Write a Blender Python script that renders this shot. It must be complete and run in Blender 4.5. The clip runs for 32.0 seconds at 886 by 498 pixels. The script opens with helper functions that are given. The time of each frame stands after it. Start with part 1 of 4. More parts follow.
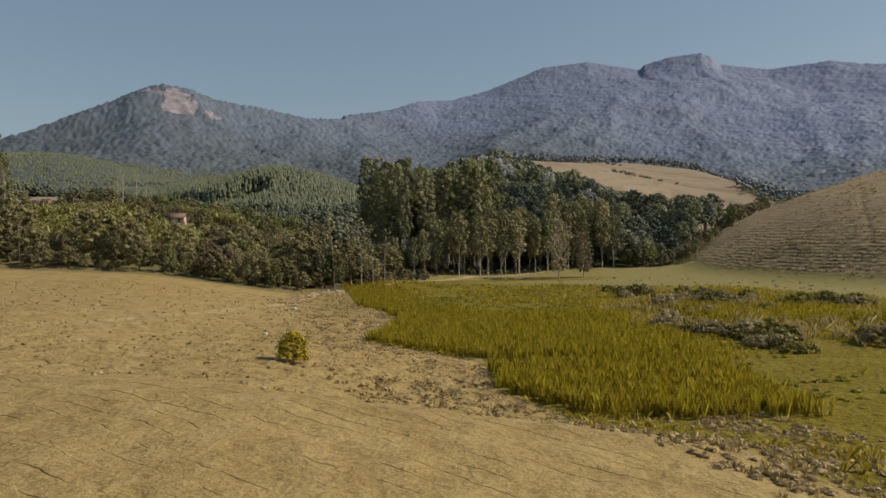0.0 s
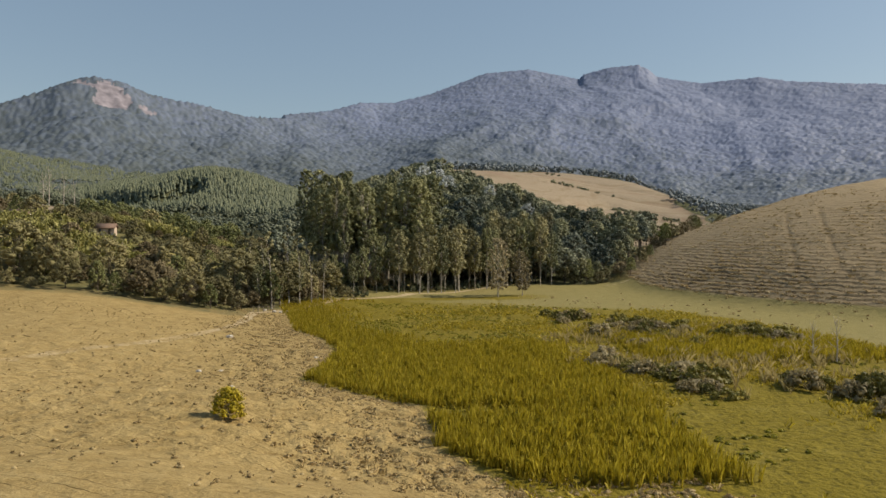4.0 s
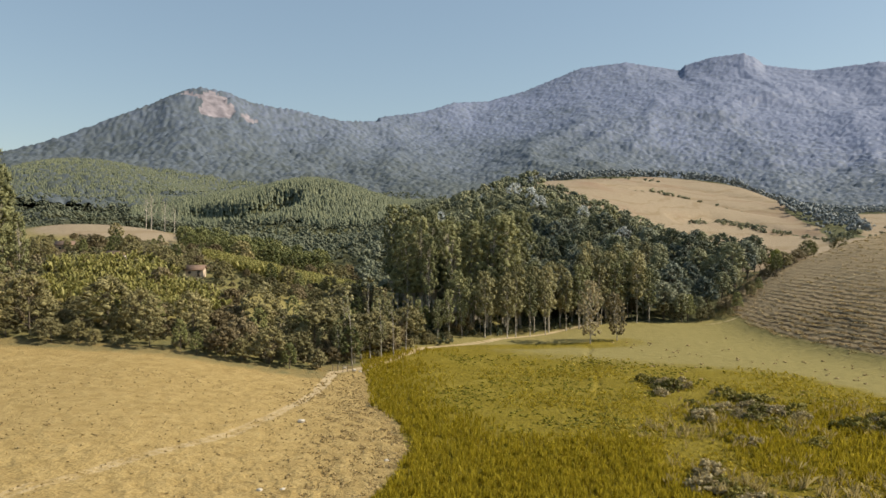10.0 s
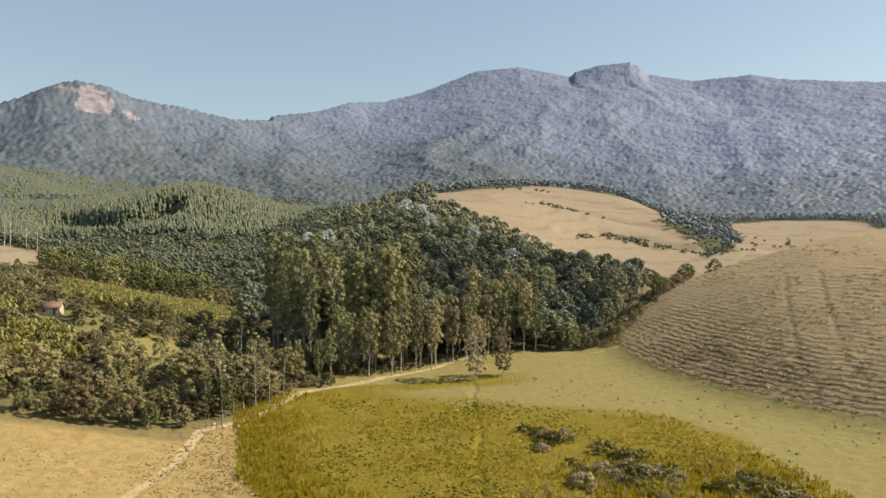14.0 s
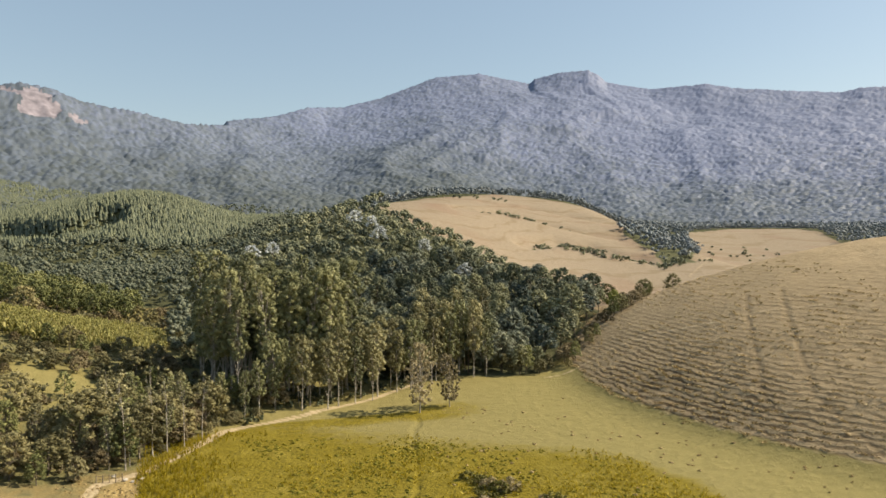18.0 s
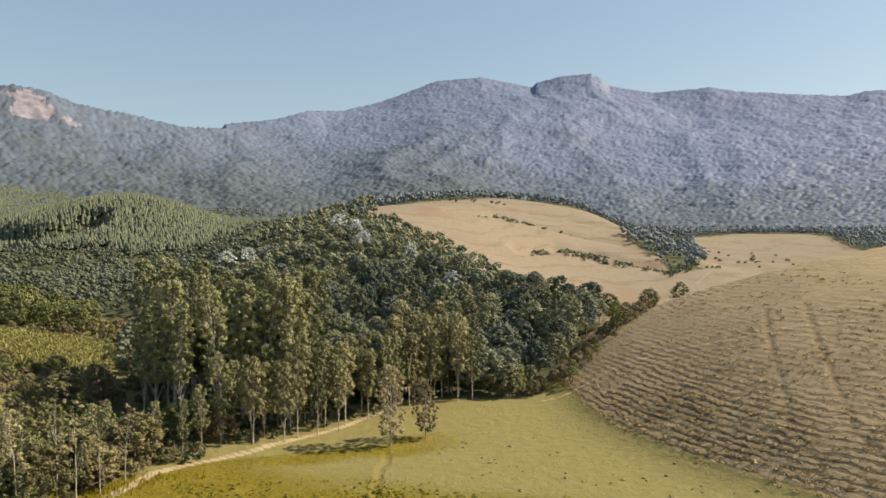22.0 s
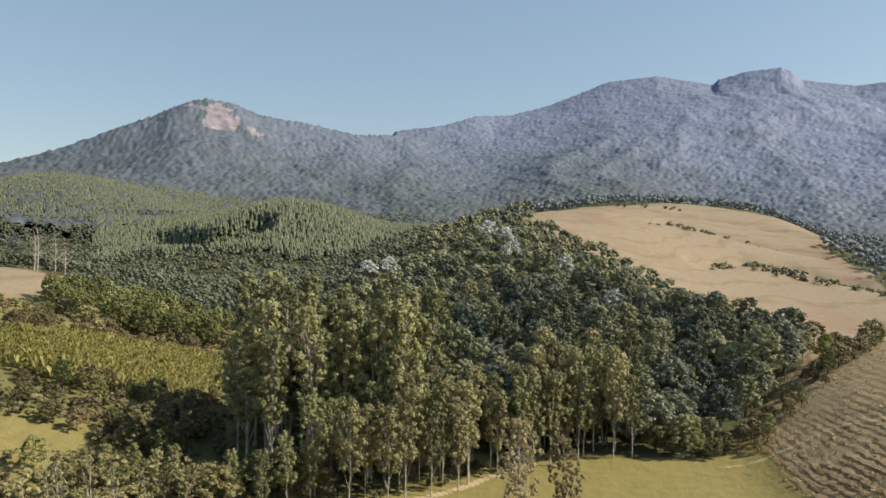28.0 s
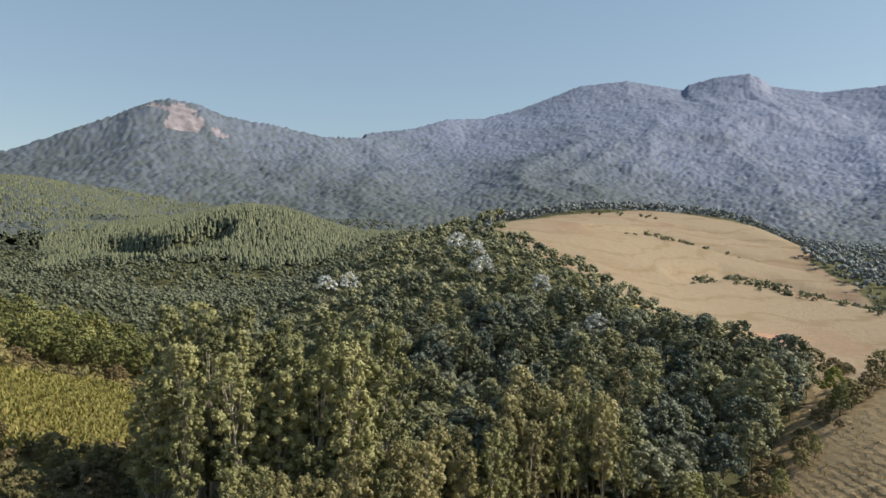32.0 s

DIRECTIONS FOR THIS TASK
Exclude the images, then output the data above word for word.

ANSWER TO THIS EXERCISE
Write a Blender Python script that renders this shot. It must be complete and run in Blender 4.5. The clip runs for 32.0 seconds at 886 by 498 pixels. The script opens with helper functions that are given. The time of each frame stands after it. Start with part 1 of 4. More parts follow.
0.0 s
4.0 s
10.0 s
14.0 s
18.0 s
22.0 s
28.0 s
32.0 s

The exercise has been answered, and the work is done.